Capstone Course I: Research Seminar, THL 6300

Students normally take the research seminar in the junior year. The seminar focuses on individual or group research projects that participants design with the help of a faculty facilitator. It emphasizes your active role in the learning process, which implies limited reliance on lectures and extra weight given to you using the methods of THL/RST disciplines to explore fields and topics of interest to you on your own. Rather than repeating others’ work, your will independently (individually or in groups) wrestle with the unknown, discover knowledge, develop expertise in confined fields of research, and present your research progress and product to your peers.
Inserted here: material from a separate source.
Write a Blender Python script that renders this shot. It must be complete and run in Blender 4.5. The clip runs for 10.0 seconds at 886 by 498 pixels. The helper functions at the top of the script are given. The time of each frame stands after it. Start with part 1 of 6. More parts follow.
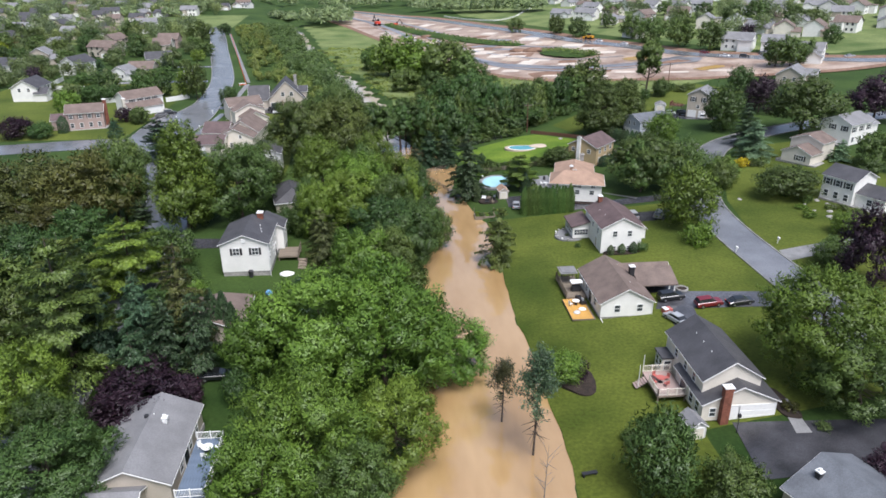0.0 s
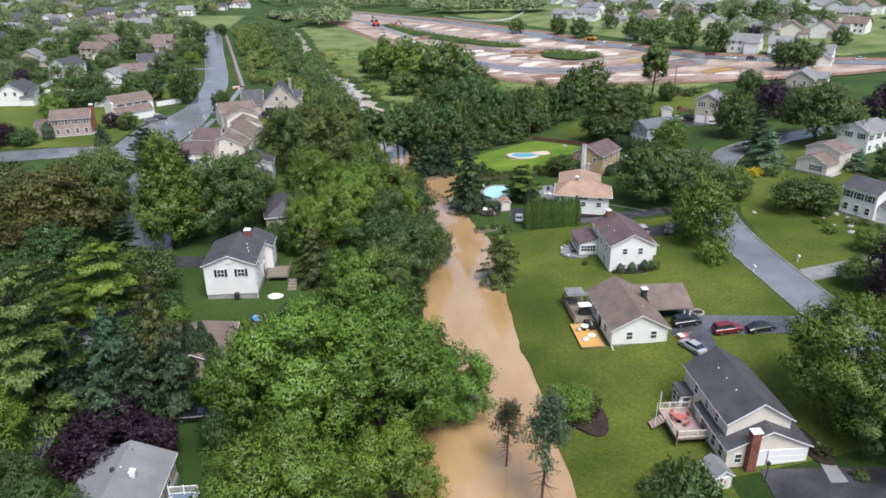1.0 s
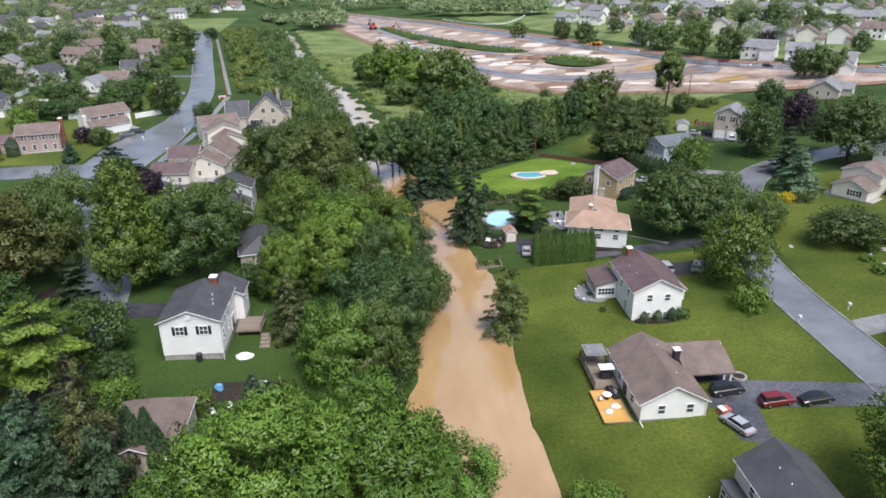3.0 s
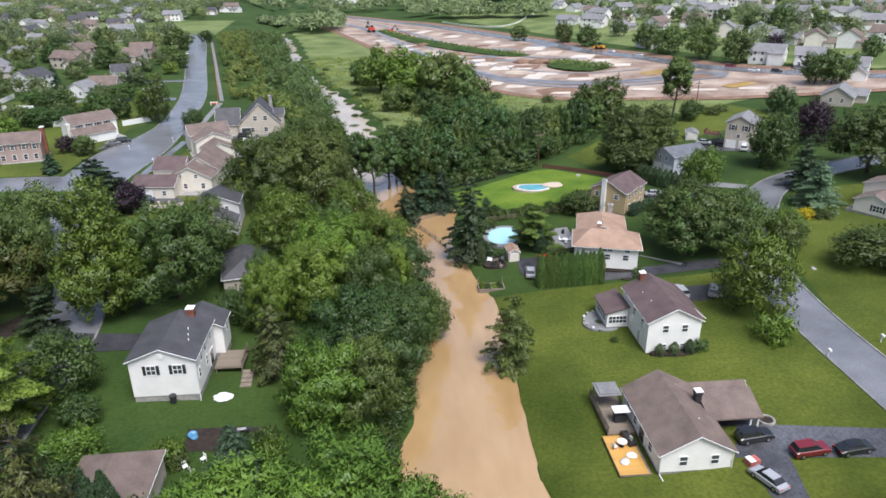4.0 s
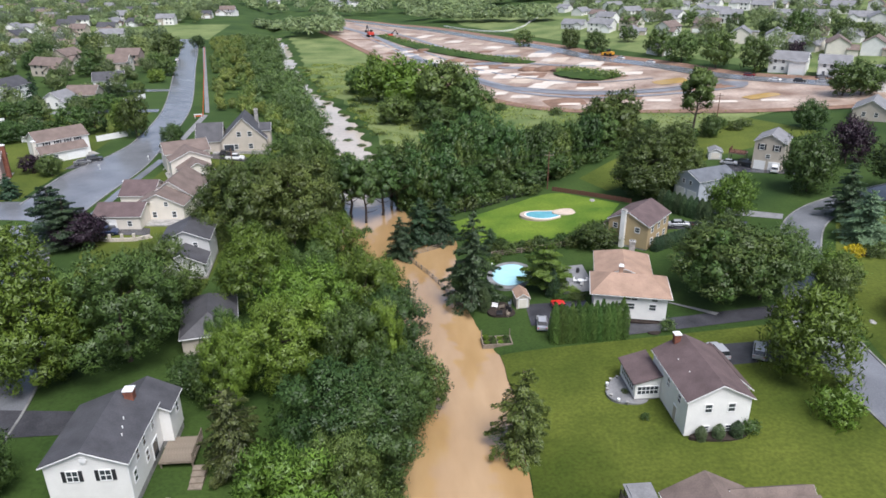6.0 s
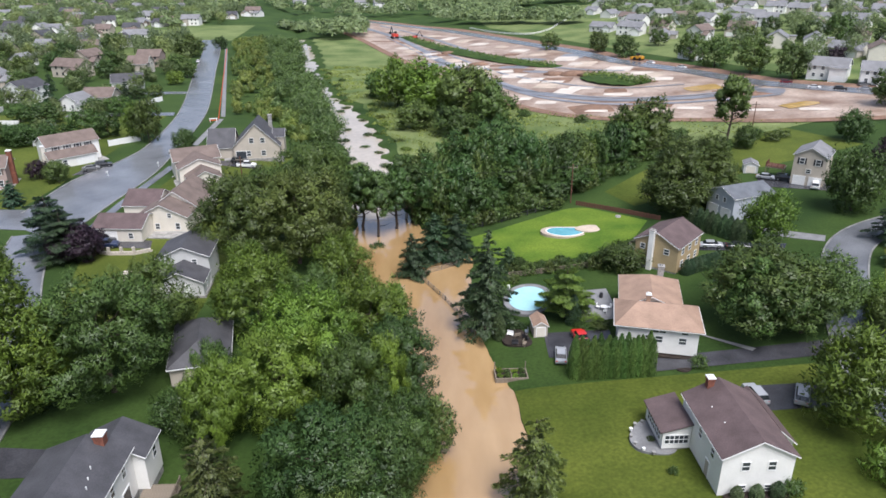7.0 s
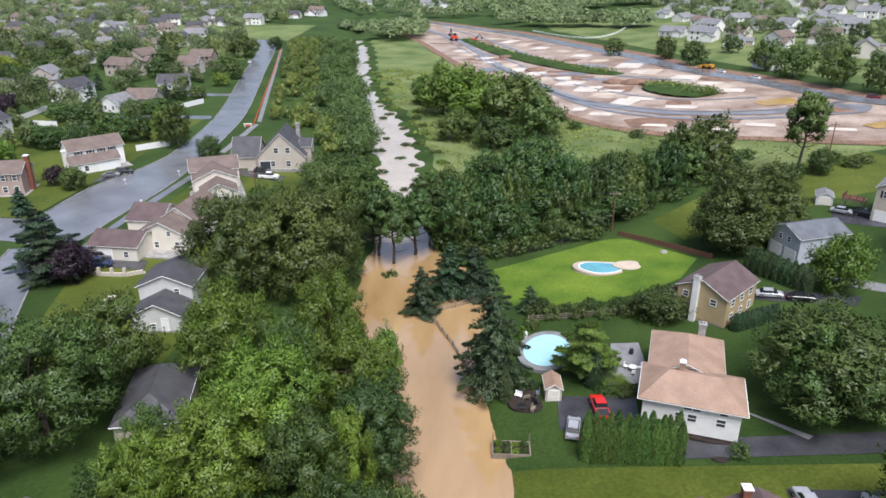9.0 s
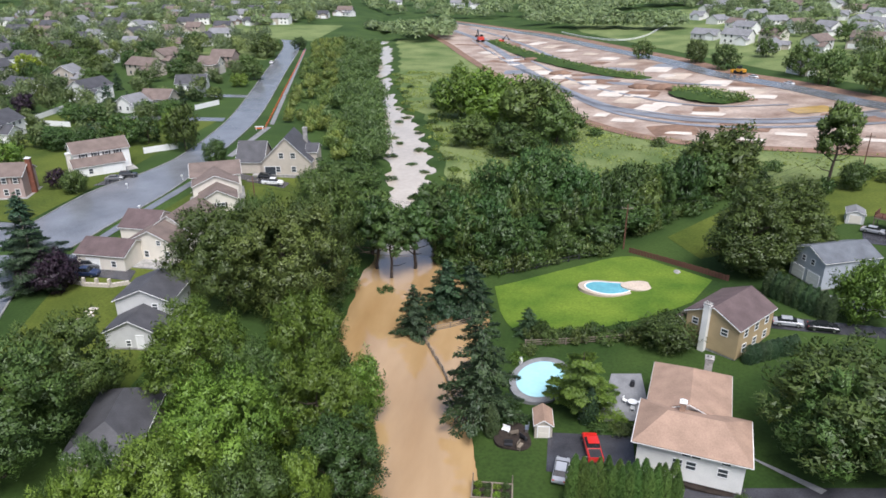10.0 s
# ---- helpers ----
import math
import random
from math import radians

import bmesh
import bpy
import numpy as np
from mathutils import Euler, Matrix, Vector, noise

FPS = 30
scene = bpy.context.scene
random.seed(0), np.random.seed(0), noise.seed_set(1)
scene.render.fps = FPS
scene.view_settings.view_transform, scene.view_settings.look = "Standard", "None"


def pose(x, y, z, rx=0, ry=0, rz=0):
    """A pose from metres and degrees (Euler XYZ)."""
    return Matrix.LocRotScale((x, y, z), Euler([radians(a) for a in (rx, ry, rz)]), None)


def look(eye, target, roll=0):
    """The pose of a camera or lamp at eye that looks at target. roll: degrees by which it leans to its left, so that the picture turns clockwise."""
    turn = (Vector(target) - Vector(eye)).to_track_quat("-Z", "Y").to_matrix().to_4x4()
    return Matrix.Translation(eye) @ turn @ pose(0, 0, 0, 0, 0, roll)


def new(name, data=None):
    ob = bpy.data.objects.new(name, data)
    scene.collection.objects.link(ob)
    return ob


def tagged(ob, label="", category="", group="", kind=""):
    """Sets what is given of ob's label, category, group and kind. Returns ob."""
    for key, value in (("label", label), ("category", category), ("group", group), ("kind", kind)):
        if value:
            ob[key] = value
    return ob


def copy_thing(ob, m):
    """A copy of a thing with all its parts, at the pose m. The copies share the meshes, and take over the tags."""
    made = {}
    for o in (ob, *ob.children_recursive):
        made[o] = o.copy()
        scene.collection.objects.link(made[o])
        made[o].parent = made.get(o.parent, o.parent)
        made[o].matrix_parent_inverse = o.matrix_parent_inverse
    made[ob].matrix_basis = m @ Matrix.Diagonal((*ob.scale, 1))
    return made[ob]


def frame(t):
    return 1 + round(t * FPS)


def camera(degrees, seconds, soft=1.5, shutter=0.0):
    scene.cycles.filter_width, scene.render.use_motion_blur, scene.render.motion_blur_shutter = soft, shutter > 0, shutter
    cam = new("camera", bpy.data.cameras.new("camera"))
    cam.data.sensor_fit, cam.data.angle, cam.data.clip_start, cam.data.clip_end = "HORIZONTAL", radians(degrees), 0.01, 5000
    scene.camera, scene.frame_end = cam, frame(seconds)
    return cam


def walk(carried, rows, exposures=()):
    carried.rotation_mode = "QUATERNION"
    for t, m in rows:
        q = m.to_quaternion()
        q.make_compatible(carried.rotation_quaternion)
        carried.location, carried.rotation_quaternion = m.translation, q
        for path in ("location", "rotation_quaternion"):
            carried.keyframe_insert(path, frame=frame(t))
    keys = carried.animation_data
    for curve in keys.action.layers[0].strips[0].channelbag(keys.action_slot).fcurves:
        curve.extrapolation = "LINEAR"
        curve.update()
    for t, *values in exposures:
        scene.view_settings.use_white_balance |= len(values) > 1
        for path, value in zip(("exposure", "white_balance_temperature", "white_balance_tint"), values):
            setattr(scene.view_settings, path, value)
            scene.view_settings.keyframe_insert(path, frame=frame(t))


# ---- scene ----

Capstone Course II: Advanced Seminar, THL 6500

Taken in the senior year the advanced seminar stands as the culminating experience of your studies in the major and secondary major. Using higher-order learning, in the seminar, you consolidate and synthesize knowledge by bringing THL/RST fields together or putting elements of theory and/or practice together in an original form. The seminar is organized around student-lead conversations informed by the central theme studied and advanced in all programs offered by the THL/RST department: Faith seeking understanding, engaging culture. Students wrestle with the relationships between faith, religion, theology, and culture as experienced and studied throughout their undergraduate career at Villanova. With the help of a faculty facilitator students choose the seminar topics and teach them to their peers, simultaneously learning to organize and facilitate discussions. Thus, the seminar involves students communicating their explorations or discoveries. In other words, this communication includes a final product, and its precise form will vary by topic, encompassing the possibility of artistic expression as well as customary forms of scholarly communication.